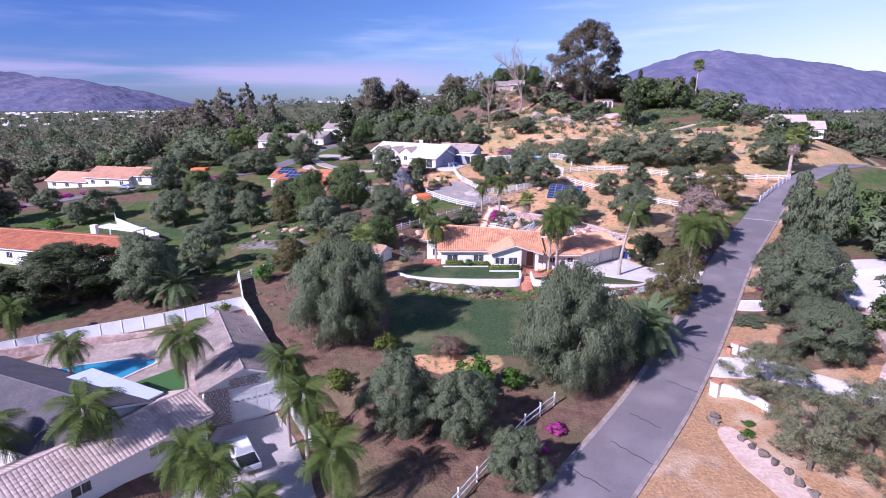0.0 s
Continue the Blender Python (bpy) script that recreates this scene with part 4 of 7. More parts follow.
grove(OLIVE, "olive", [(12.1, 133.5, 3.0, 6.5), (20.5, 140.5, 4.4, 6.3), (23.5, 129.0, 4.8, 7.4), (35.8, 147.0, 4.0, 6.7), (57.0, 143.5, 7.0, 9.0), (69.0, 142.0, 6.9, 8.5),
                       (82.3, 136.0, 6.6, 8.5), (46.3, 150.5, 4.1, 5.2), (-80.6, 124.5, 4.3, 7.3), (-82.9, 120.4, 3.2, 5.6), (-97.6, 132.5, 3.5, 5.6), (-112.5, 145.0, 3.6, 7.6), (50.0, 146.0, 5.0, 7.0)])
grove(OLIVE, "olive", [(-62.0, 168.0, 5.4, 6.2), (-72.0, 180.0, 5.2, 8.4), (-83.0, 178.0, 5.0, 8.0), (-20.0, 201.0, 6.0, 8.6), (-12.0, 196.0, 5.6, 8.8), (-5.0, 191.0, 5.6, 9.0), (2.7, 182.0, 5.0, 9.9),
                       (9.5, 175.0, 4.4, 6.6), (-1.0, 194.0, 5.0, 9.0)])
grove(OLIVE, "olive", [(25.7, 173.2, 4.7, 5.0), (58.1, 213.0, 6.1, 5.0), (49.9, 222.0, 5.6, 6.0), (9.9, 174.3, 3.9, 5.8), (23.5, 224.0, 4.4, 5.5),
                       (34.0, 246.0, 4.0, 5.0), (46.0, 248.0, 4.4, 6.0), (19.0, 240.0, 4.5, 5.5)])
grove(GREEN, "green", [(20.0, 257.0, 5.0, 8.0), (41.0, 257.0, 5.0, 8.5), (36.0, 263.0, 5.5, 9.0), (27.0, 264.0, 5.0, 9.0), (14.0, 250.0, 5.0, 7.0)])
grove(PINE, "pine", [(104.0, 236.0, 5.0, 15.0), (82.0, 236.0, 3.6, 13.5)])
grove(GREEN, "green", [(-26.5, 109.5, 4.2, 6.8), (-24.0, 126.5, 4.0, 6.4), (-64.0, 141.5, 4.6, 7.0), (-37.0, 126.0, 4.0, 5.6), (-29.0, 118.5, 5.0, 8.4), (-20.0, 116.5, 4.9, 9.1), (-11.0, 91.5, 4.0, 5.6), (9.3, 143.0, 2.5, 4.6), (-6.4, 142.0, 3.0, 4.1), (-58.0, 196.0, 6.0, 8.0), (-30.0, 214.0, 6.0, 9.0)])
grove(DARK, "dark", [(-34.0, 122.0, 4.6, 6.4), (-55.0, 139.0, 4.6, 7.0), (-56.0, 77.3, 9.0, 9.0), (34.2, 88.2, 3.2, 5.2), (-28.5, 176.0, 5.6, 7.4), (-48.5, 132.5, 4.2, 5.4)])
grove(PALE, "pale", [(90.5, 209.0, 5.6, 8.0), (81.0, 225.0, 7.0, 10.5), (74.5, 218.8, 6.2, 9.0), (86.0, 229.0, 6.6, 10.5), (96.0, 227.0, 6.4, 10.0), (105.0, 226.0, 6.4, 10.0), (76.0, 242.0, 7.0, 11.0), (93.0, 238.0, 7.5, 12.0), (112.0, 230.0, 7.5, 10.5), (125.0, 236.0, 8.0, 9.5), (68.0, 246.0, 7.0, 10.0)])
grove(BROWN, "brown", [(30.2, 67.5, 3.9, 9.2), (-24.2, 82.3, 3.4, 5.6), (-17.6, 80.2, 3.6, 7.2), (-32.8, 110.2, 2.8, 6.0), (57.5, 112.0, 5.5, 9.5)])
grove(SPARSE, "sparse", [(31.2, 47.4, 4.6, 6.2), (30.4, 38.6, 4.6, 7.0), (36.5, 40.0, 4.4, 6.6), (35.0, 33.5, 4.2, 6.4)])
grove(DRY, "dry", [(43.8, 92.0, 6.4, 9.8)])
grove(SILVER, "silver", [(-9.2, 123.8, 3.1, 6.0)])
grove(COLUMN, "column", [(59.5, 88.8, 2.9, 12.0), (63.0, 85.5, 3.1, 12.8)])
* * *
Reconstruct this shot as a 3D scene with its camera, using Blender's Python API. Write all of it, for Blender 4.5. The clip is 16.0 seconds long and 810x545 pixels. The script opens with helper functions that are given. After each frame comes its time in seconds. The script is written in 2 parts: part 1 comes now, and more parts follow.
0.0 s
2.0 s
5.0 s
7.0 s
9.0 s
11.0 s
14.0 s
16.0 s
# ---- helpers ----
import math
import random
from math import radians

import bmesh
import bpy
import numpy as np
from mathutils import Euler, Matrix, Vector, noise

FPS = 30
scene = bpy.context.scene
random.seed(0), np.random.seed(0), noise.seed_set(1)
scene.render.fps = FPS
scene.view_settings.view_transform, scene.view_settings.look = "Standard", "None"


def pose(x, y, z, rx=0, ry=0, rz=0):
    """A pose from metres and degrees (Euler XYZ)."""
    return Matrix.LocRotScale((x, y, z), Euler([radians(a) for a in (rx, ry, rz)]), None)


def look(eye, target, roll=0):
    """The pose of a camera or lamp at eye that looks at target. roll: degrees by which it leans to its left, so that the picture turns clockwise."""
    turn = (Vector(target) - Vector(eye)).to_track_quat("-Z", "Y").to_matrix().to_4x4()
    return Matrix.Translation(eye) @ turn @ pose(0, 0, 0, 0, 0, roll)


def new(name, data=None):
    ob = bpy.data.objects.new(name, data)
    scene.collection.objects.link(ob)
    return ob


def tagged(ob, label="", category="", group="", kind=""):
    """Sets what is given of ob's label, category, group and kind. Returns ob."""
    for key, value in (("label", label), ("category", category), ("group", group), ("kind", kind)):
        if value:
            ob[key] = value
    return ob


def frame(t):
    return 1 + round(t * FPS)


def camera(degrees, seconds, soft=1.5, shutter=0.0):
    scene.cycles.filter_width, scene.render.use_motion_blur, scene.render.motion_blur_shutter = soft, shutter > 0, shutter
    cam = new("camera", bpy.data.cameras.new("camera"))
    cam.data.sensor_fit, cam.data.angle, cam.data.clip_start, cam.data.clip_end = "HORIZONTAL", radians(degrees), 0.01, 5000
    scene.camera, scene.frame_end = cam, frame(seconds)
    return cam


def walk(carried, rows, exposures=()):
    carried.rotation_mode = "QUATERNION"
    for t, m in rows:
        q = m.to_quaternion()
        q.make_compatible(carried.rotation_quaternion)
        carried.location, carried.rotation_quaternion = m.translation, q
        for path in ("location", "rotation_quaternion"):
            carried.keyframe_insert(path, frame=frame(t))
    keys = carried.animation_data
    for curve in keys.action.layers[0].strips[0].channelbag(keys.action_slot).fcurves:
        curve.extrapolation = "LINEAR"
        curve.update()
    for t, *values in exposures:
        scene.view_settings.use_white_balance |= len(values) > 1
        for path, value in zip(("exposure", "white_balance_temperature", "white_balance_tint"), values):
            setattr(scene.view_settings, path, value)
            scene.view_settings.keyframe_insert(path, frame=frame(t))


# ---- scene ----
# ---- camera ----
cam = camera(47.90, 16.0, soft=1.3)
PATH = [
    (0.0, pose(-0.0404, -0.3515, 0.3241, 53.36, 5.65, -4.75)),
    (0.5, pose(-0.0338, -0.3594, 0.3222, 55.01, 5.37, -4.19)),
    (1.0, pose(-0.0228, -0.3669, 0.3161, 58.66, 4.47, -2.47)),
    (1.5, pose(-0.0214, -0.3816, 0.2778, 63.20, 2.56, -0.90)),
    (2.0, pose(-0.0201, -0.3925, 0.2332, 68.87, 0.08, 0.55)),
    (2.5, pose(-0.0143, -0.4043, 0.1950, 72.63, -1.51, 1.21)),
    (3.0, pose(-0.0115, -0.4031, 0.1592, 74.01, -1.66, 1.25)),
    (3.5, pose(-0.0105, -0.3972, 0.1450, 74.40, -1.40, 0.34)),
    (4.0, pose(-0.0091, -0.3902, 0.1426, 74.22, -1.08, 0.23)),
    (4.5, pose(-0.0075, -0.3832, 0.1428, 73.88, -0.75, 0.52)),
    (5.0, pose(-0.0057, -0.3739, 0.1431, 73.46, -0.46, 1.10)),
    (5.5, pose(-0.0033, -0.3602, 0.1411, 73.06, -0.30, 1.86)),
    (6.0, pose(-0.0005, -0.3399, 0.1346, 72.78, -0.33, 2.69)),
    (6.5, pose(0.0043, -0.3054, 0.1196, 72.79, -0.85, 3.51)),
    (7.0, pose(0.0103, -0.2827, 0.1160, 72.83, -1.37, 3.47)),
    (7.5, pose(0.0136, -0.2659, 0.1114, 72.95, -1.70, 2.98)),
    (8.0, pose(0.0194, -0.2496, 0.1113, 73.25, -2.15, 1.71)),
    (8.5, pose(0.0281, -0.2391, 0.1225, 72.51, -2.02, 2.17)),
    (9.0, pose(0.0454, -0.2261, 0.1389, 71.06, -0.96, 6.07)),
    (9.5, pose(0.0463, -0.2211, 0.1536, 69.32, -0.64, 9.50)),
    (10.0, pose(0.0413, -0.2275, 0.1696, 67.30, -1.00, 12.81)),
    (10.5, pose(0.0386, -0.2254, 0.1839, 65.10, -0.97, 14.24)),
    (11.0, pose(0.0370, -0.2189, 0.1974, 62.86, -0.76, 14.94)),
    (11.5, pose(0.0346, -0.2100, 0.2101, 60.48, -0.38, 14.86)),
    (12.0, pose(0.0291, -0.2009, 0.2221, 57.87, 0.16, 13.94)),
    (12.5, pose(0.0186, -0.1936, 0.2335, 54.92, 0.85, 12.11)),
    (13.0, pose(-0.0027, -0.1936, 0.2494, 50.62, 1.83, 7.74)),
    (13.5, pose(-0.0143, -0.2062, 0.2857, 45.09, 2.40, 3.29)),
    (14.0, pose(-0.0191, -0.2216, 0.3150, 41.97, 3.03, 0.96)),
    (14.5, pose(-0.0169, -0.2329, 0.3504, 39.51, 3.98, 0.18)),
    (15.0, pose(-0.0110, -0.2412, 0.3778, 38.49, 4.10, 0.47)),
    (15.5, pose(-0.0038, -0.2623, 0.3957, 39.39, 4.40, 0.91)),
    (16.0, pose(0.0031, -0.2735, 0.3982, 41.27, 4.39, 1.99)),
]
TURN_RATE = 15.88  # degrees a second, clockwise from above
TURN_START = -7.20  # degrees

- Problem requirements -
Track down every line with the word "camera" and copy it.

- The solution -
Reconstruct this shot as a 3D scene with its camera, using Blender's Python API. Write all of it, for Blender 4.5. The clip is 16.0 seconds long and 810x545 pixels. The script opens with helper functions that are given. After each frame comes its time in seconds. The script is written in 2 parts: part 1 comes now, and more parts follow.
    """The pose of a camera or lamp at eye that looks at target. roll: degrees by which it leans to its left, so that the picture turns clockwise."""
def camera(degrees, seconds, soft=1.5, shutter=0.0):
    cam = new("camera", bpy.data.cameras.new("camera"))
    scene.camera, scene.frame_end = cam, frame(seconds)
# ---- camera ----
cam = camera(47.90, 16.0, soft=1.3)